Last year, I made a serious commitment to really go for it in terms of running an actual art business. I realized I was the CEO of my own art enterprise and I was actually in the business of art – making it, promoting it, selling it and growing my collector base. I went all in. I said “No” to ALL the freelance work, thinking if I made a 100% commitment the money would come in. Unfortunately, art doesn’t always work that way — art sales are unpredictable. Last year was great for my art practice and my portfolio, terrible for my bank account.

So when I was planning for a successful “next year,” I decided it was going to be my “Goldilocks” year. I realized I needed to take on the kind of freelance that would allow me plenty of time and energy to do my “real” job (running my art business). Something that would bring in money and resources to create safety for me (I’m not one of those artists who can create anything when I’m distressed, certainly not when I’m curled up in a ball on the floor terrified that I can’t make the next mortgage payment).

The perfect partnership showed up right on time, and the beautiful thing is that I’ve even met new art collectors and people who love my art through it. New opportunities to work on different types of art projects that pay really well have also arisen. 

What shifts needed to happen to make this year better than previous years?

Nadine: I realized I needed to be in many more shows than I had been in recent years, so when I was doing my planning (through the exercises we did at Essential Edge LIVE) I decided I’d like to be in at least 10 or 12 shows this year. You have to apply to them in advance so I chose them based on how well they aligned with my clientele, what the opportunities for exposure and connections might be like, etc.

One large show in February netted 3 invitations to show in 3 different high-end galleries in 3 different regions I hadn’t shown in before. By April, I’d participated in 5 shows and had been accepted into 2 more popular art fairs. By early July, that number reached 7! I’m confident that I’ll hit my goal.

It might seem obvious, but if I hadn’t had that goal in mind, written it down and started to apply for at least a few shows, I would definitely not be experiencing these results.

Heather Allen, Nadine Prada, and Marissa Boisvert at Essential Edge Live 2015


While participating in fairs, you were able to meet new buyers in person. How have these relationships informed your marketing?

Nadine: I’m realizing that art buying only happens when the buyer is ready. So many factors affect their decision. Sometimes they’re ready to buy immediately. Sometimes it takes a few weeks, months, or even years. What matters is establishing a new relationship and staying open.

Following up is critical. I think of it as staying in touch with new friends that I can help. I’ve also realized there are things you can do to ease someone’s nerves and help them out with their purchase decision if they’re feeling uncertain about it. Things like previewing work in their home, offering to bring a couple of pieces to their home or office to see how they work in situ, and setting up a payment plan for more expensive pieces have all been things I’ve added to my services in the past year.

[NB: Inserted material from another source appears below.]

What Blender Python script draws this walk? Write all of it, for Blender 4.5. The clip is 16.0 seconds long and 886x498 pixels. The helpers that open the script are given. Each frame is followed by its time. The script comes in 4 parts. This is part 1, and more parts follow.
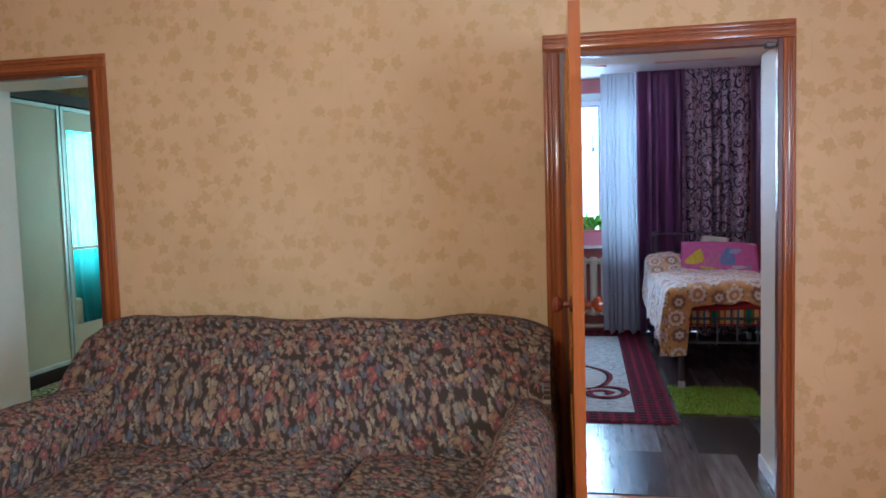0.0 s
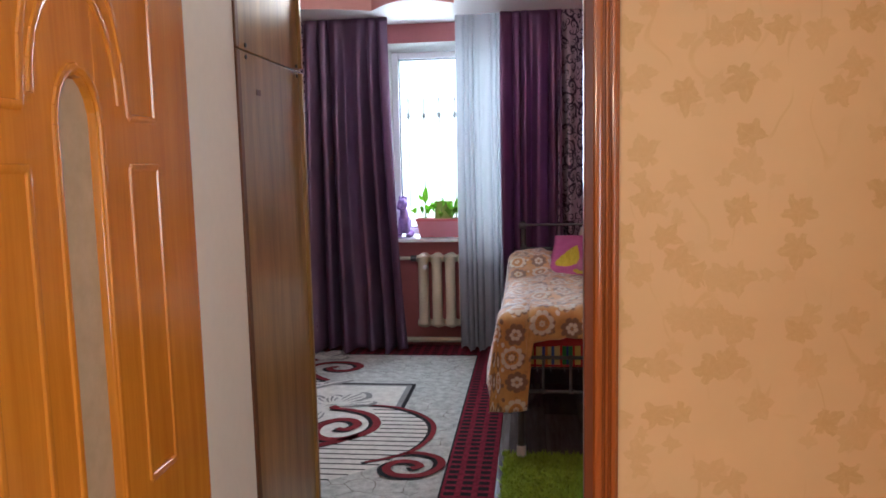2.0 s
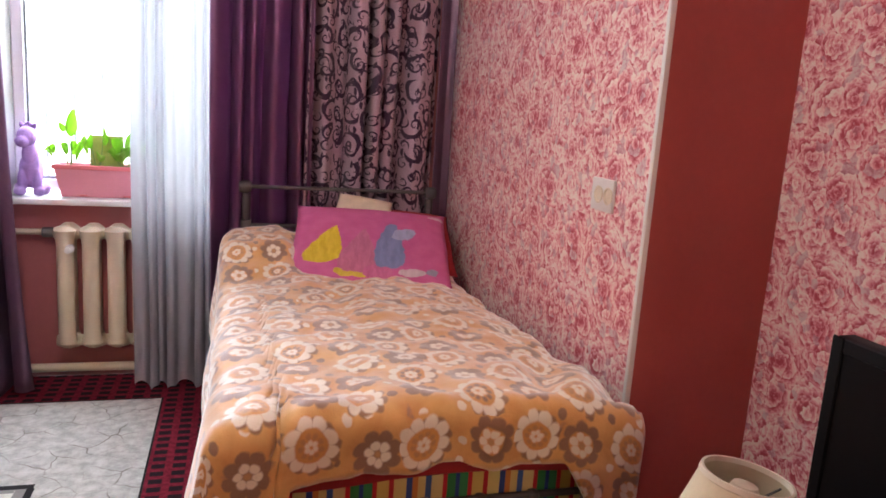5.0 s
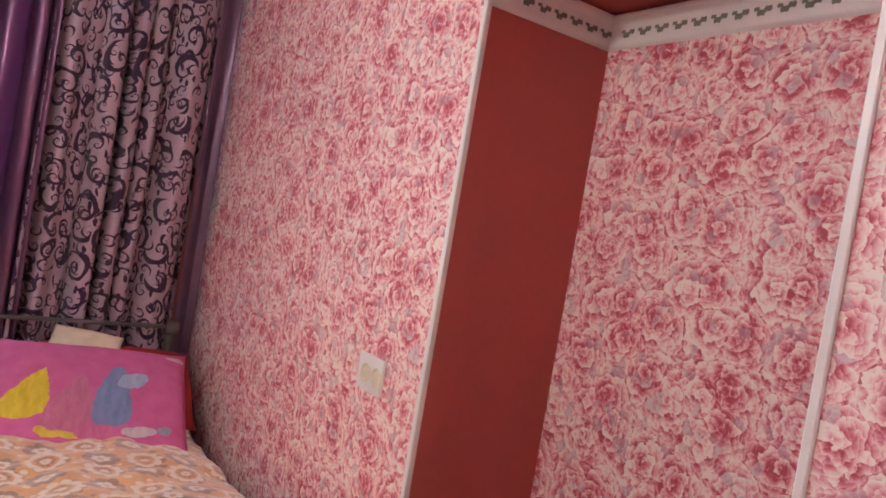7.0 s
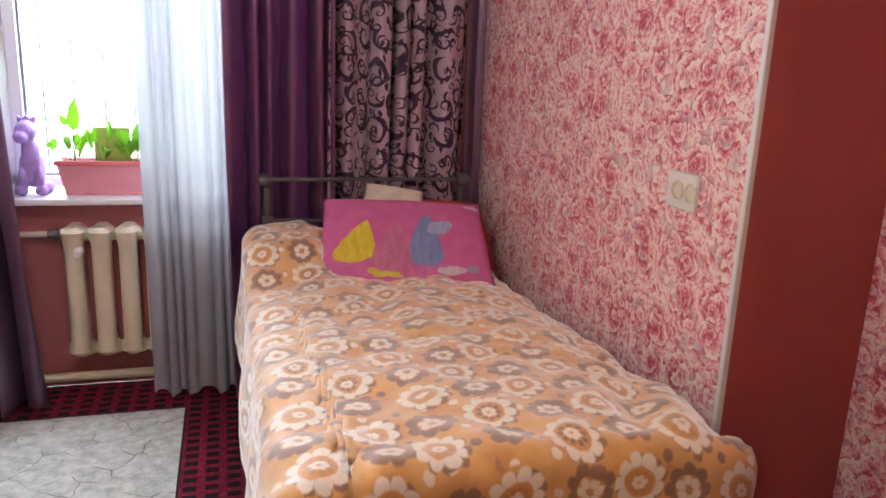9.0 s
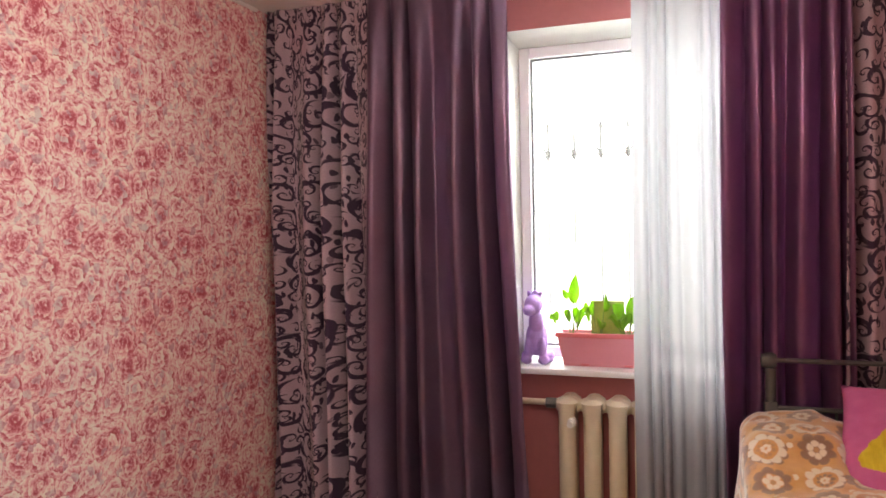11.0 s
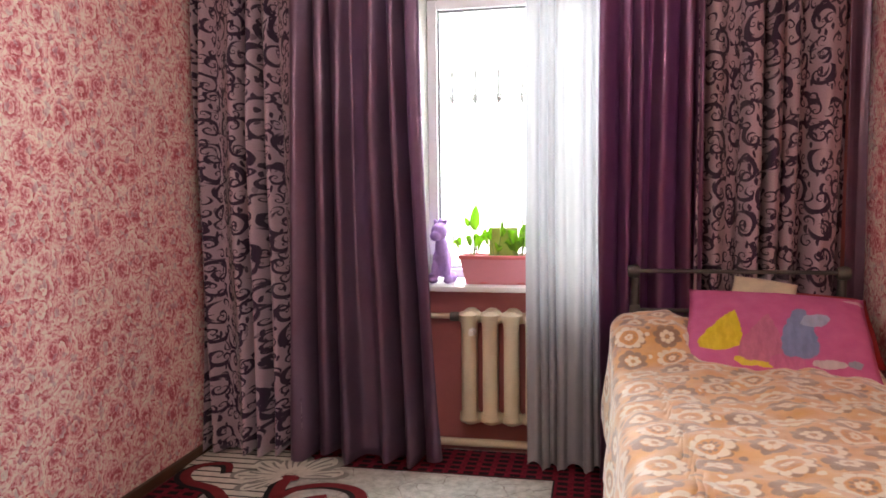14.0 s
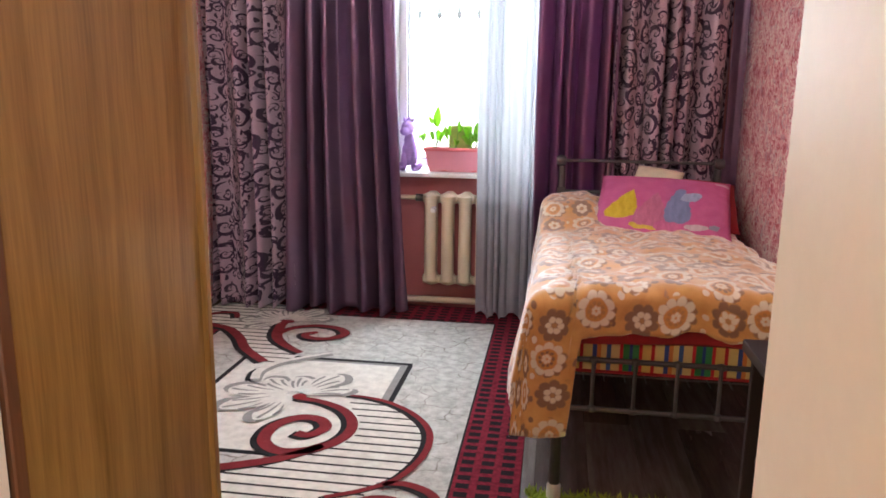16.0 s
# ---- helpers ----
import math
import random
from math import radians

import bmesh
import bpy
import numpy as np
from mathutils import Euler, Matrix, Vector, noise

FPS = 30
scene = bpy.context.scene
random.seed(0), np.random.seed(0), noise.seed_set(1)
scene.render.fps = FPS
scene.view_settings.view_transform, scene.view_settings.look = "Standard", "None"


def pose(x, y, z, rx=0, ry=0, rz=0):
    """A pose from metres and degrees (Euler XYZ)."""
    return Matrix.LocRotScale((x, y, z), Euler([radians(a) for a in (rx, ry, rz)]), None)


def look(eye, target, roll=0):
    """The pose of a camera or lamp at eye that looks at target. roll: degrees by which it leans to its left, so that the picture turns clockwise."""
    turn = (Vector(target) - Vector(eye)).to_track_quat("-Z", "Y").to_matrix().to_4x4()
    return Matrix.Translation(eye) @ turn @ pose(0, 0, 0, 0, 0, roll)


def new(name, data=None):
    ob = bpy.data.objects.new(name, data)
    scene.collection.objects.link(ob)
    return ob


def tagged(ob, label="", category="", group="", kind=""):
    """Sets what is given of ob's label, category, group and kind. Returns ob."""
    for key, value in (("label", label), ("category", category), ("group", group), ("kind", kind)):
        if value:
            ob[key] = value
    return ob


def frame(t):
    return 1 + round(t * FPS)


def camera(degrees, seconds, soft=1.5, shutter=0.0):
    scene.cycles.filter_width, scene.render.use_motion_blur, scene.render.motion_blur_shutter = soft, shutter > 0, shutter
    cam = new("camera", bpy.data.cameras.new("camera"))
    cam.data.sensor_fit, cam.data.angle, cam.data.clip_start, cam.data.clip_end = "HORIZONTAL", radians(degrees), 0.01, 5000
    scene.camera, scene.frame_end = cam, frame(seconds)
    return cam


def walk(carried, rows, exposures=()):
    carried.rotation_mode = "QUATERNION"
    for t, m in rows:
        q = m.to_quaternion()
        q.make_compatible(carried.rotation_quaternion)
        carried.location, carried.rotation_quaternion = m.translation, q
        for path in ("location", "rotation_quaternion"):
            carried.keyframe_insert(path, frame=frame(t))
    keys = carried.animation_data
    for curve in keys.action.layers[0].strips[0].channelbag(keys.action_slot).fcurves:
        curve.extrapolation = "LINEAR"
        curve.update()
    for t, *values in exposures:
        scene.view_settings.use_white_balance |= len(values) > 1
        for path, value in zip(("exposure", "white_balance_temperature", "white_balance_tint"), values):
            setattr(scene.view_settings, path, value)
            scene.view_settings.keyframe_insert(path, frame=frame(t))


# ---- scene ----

I also think of my collectors as part of my family and want to treat them as precious. I now make a practice of collecting their physical addresses so I can send them “real” mail, the occasional surprise, special invitations and offers — ways to let them know how much I value them.


Any words of motivation for the artist who wants to set the bar higher and enjoy their own “Goldilocks” year?

Nadine: Keep going! Sometimes when things aren’t going well we think, “Why do I even bother?” I am here to tell you that the world needs art more than ever. It needs YOUR voice, because there’s only one you in all of space and time. It’s not as if the world is topped up on inspiration and doesn’t need any more… People need what you have to bring.


There’s only one you in all of space and time. People need what you have to bring. — Nadine Prada

About Nadine Prada

Nadine Prada is a Toronto based painter who has exhibited in Italy, Canada and the U.S.. Born in Port of Spain, Trinidad, she moved to Toronto as a child and is still strongly influenced by her Island roots.

After surviving an 8.8 earthquake in 2010, Nadine left her high profile job in advertising to devote time to art making. Heavily influenced by travel, Prada’s work contains a strong sense of discovery and place, whether real or imagined. She references personal photos & journals so she can later capture the energy of a scene.